Thieme, John. “‘Out of Place’? the Poetics of Space in Amitav Ghosh’s The Hungry Tide and Michael Ondaatje’s.” Commonwealth Essays and Studies, vol. 31, no. 2, 1 Apr. 2009, pp. 32–43, https://doi.org/10.4000/ces.8870.
Thieme compares and contrasts two novels, The Hungry Tide and Anil’s Ghost, to emphasize the importance of space in the novels. I will focus only on the section about The Hungry Tide, which he uses to further argue that “places are the product of social relations” and the idea represented in Ghosh’s novel is that these social relations are always dynamic. The shifting nature of power or knowledge in the novel, is essential to understand the landscape of the Sundarbans, though I feel this argument is a little “chicken vs. egg” in nature. Ultimately, the argument is that places constitute their identity based on the ways different eyes see them, and this is relevant to The Hungry Tide as we examine what is important to which character, why, and how this relates to an ethical understanding and representation of an indigenous culture, while still being able to coherently express these ideas to the “outside”.
Vincent, Suhasini. “An eco-critical analysis of climate change and the unthinkable in Amitav Ghosh’s fiction and non-fiction.” Humanities, vol. 7, no. 2, 7 June 2018, p. 59, https://doi.org/10.3390/h7020059.
Suhasini succinctly examines the challenges that writers face when trying to account for the ecosystem of today.
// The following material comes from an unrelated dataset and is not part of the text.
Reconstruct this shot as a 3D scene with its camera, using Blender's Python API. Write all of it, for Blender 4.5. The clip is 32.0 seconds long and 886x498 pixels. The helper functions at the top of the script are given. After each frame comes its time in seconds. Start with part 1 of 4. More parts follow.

This essay serves as a “big-picture” piece, connecting literary theory and specific ideas about characters in the novel to ideas about the Anthropocene. He cites Ghosh’s The Great Derangement, The Hungry Tide, and The Ibis Trilogy to show how Ghosh wants to show how addressing ecological concerns cannot be done without examining the cultural attitudes that are necessarily involved in ecosystems. Nature and people are not remote from each other, and we cannot address things like climate change from a place where we feel we can cleanly draw lines between policy, culture, and nature.